Now, we can use regular RAM, but accessing it “column-wise” instead of row addressing. Everything takes (much ..) longer, but you can be doing a lot of these same operations at a time.
A 4 Gig RAM chip today makes 64k squared - the chip itself is 64K rows and 64k columns.
Instructions (broadcast to all PEs) are just a Karnaugh Map of all inputs :-
- a single bit input from RAM address X or Y
- An accumulator or two
- static data from the instruction (Immediate)
So - a super simple PE - basically enough to do bit-serial addition (about the most complicated thing it will do) - but also logic operations.
The point is that the data is processed in situ - not pulled across a bus one at a time and stored back.
If we take a clock speed of 1Ghz for easy math, addition (X+Y = Z) would take about 3 clocks per bit (read X, read Y, write Z). So - 32 bits at 10 MHz. A multiply? 32 of those, so 300 Khz.
We can do 300k multiplies per second, on 64k fields simultaneously - about 20Gig multiplies / second, on a single chip. Obviously, you can multiply that up by the number of chips you have.
There are problems :-
Data I/O - we have to keep the computer fed. This will be as big a job as the compute, and will probably need its own PE.
If it is read out the same way as the PEs read the data, it will also need to be turned through 90 degrees. The SIMD engine can chunk it up to word-size, simplifying the job for the server.
Communication. Shifts - and some binary tree with latency and bottlenecks.
Reduction. Maybe as simple as all accumulators == 0.
Algorithms. What types of problems lend themselves to this SIMD processing?

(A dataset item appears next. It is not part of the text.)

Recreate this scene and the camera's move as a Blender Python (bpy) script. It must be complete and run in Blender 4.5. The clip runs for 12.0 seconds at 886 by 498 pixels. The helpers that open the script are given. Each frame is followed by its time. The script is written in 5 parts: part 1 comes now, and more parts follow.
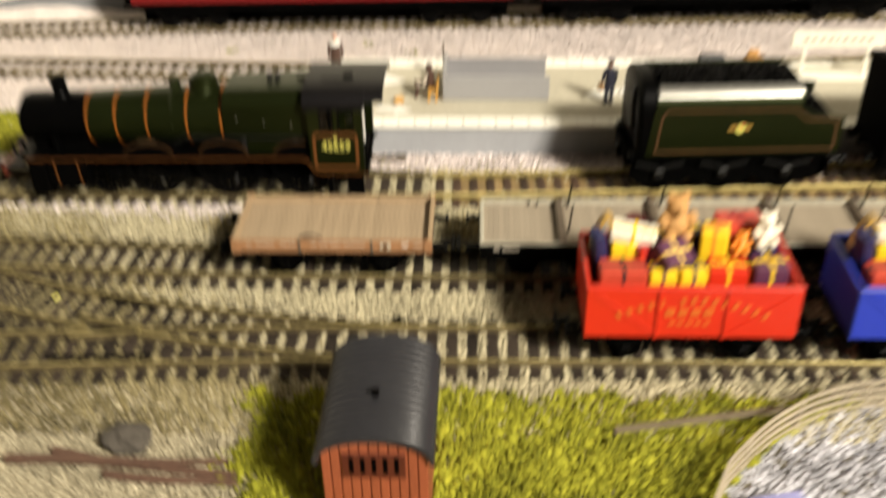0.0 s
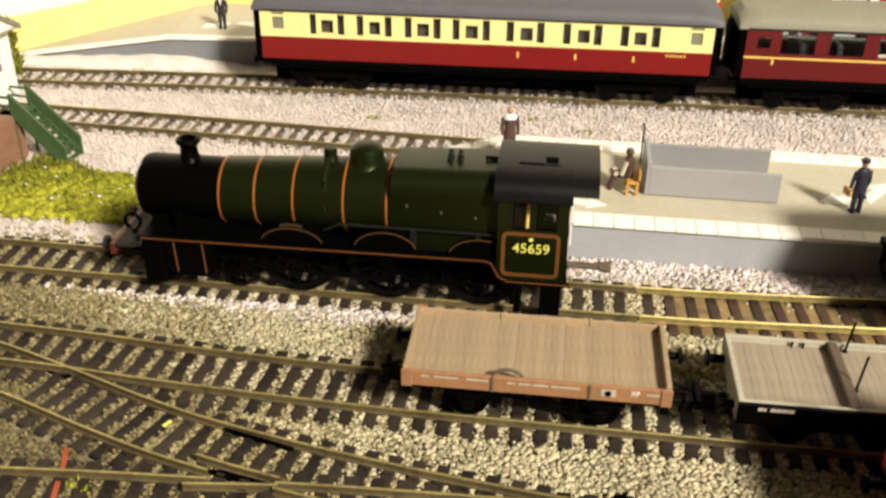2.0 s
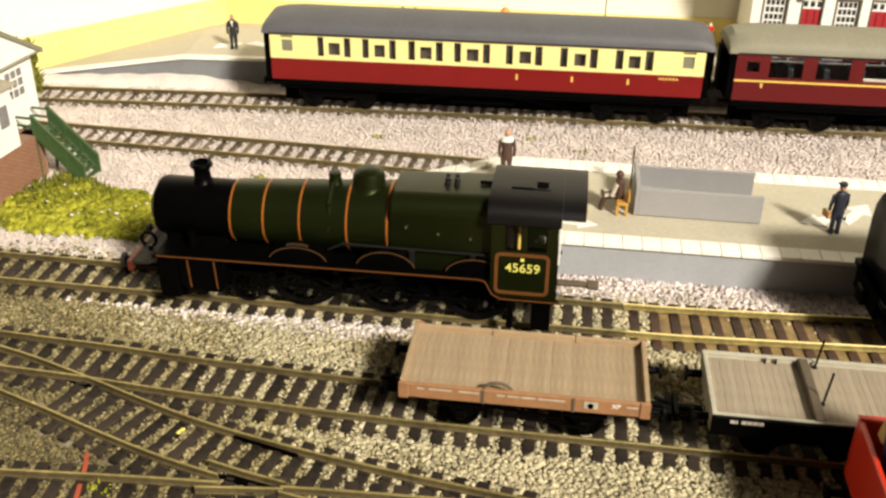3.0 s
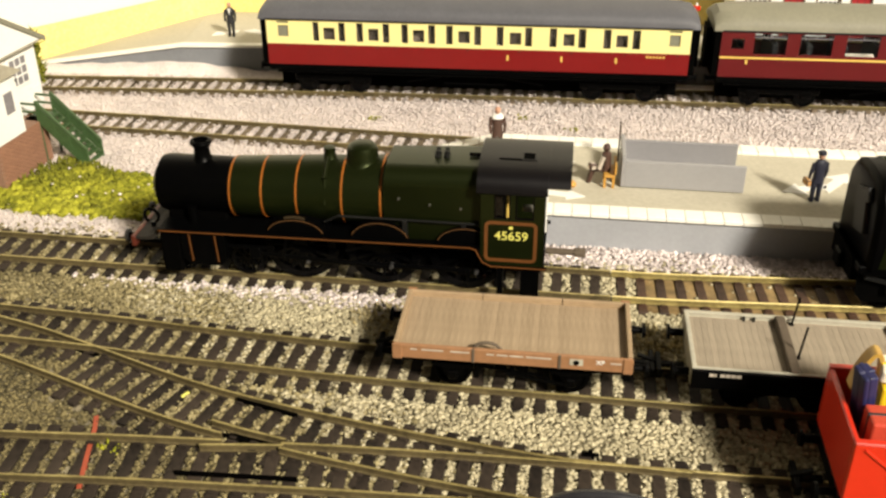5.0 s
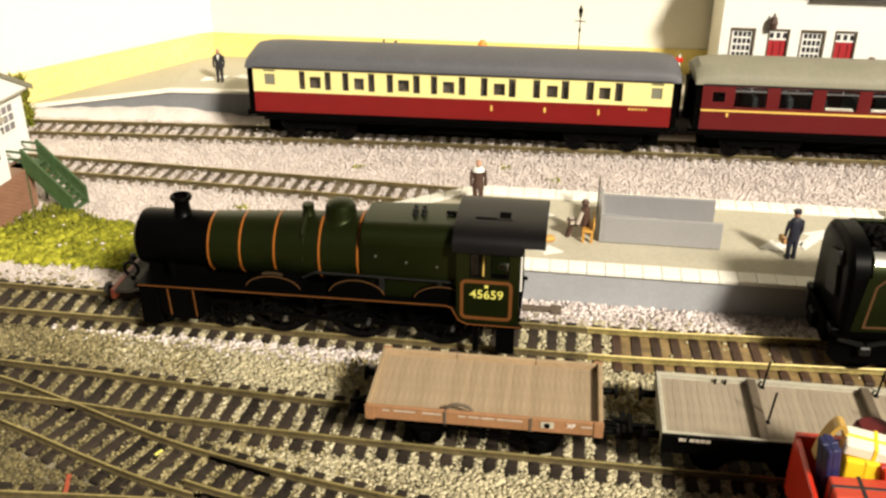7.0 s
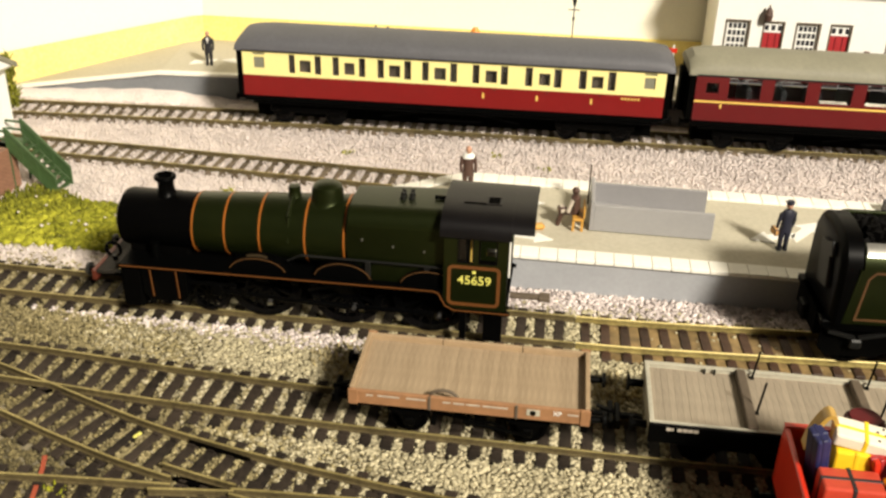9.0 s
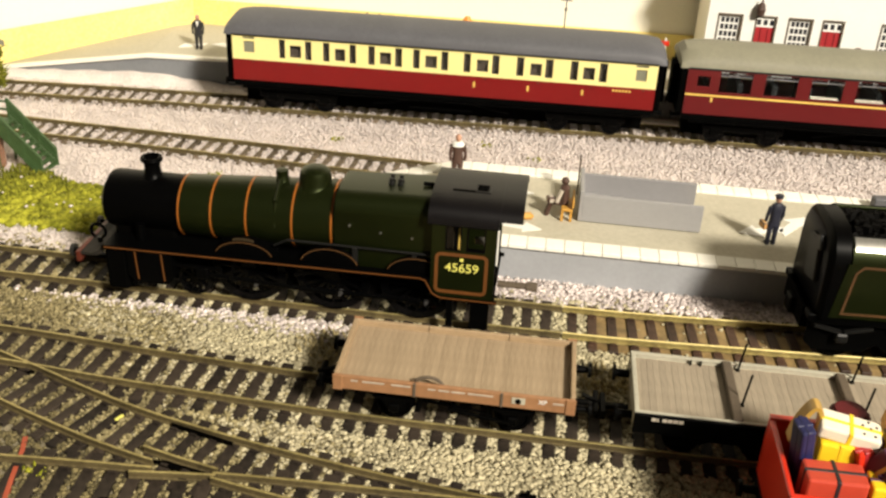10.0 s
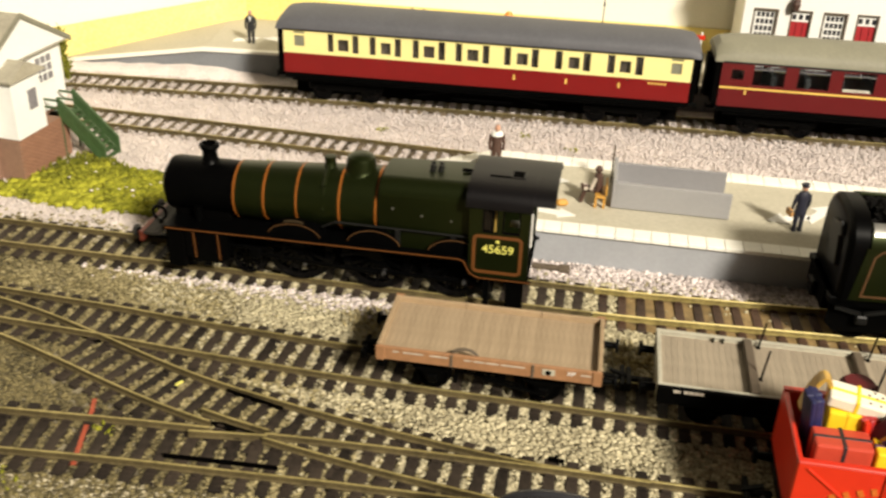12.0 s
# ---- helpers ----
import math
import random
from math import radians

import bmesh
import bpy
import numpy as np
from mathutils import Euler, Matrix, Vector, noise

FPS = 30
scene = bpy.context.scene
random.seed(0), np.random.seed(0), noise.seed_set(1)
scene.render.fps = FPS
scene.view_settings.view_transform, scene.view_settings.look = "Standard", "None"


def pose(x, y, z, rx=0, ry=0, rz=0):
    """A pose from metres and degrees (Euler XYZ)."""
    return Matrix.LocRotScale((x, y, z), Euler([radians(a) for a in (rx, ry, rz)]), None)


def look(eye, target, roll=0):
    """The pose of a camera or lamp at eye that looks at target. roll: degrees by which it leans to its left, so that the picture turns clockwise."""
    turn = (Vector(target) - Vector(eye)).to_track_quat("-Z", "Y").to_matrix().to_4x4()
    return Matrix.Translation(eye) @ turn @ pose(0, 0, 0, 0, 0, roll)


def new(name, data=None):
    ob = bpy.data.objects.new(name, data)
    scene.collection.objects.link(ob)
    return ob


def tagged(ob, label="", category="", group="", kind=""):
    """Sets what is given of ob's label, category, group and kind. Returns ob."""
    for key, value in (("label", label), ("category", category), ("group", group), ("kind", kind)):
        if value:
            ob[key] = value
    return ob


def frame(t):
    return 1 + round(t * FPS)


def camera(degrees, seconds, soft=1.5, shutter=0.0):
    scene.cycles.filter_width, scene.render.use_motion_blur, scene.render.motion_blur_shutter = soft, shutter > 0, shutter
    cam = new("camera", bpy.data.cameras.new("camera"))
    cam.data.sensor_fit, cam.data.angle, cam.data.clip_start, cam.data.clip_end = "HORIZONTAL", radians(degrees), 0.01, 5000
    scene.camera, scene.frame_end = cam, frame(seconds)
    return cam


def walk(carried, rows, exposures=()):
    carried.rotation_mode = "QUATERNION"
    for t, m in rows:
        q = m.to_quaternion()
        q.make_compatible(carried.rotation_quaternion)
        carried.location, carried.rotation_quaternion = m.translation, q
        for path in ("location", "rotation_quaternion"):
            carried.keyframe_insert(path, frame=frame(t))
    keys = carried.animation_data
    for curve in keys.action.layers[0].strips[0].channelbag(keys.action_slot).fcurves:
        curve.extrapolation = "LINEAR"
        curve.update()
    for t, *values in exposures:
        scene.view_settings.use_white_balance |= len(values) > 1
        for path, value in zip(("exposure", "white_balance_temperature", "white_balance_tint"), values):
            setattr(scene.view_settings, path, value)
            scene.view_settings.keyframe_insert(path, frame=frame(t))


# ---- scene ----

This is definitely a solution looking for an algorithm, and needing an accomodating partner.
I have an Artix 7 FPGA development board from Digilent - a reasonable size FPGA - and the (free) Xilinx development tools. It is great to be back into hardware design. I first of all need an executive on the chip, and I have chosen a Forth engine - it is very small, and has an extensible instruction set that I think can drive the SIMD stuff directly. It is based heavily on j1eforth , written in Verilog.
It talks via a USB UART to a minicom terminal on my laptop.
The FPGA has 50 x 512 x 72bit RAM blocks, but there are limitations on the configurations that mean my optimal depth is 1024.
I should be able to go 1024 bits wide by 1024 bits deep. It doesn’t have to be square, it just turned out that way - but really I am testing the principle rather than the performance at this time.
I am recently using the Raspberry Pi for its SPI serial communications bus.
My SIMD Engine works, but there are still some funny bugs that need to be found. Written in Verilog, it is programmed in forth.
For I/O, I am using SPI to get it to a Raspberry Pi, which brings it all with a sigh of relief into network-space. The Artix7 has a network port - maybe I should use their Microblaze to get direct access to the port.
I think the forth engine is fast enough to do all the I/O by polling, because the FPGA can help out on the difficult bits. Conversely, I/O is terrible ..
Some bugs, but the basic engine seems to be all there.